瓜拉夫妇加入了圣约瑟夫天主教堂,那里有大约1300个家庭,离他们的公寓约三个街区远。其中一位执事罗伯托·皮内达(Roberto Pineda)在2017年为艾玛进行了洗礼。两年后,索萨神父主持了露西亚的第一次圣餐弥撒。然后在本周,他主持了他们的葬礼,他在葬礼上提出了面对悲剧的希望和领会到“生活质量高于物质”的信息。

瓜拉是一家纺织公司的区域销售经理,他的脸书页面上贴满了一家人在海滩、乘坐干草车、参加飓风队橄榄球赛的照片。
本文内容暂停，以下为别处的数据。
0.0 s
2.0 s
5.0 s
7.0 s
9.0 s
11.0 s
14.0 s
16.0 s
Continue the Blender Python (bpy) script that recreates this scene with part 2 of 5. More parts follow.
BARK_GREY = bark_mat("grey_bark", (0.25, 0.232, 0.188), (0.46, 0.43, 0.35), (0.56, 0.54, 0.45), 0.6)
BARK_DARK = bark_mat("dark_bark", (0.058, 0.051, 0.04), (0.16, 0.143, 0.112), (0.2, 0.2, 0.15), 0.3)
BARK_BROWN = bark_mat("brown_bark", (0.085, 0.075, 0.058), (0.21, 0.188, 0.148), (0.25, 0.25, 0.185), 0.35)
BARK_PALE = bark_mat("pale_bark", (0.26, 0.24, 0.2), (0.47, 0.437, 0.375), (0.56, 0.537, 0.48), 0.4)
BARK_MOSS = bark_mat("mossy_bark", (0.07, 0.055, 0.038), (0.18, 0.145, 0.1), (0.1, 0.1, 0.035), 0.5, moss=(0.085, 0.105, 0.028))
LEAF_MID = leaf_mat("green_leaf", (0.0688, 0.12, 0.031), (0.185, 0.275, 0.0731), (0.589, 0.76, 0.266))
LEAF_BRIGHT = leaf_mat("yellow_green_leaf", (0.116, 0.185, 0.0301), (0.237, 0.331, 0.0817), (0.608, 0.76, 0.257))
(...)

去年年底,他在脸书上分享了一个关于露西娅的故事,她让他帮她邮寄一封信。这封信是寄给圣裘德儿童研究医院的,这是夫妇俩经常捐赠的一个慈善机构。

他写道:“她在信封里塞满了她从生日和牙仙那里攒下的存款,因为‘他们比我更需要它。’”

他补充说:“作为一个父亲,我无比自豪。”

在家庭被发现后的几天里,双方的亲戚都聚集在赫斯特在迈阿密海岸的家中,讨论葬礼的问题。四个人很快被找到,知道他们将被葬在一起,让他们感到有些安慰。赫斯特说:“我们的平静来自于知道她们将永远在一起。”

由于姐妹俩一直形影不离,家人们决定将女孩们放在同一个白色的棺材里,彼此相邻。喜欢天文和外太空的露西亚穿着宇航员的服装下葬。而热爱公主世界的艾玛则穿上了适合皇室的粉红色礼服。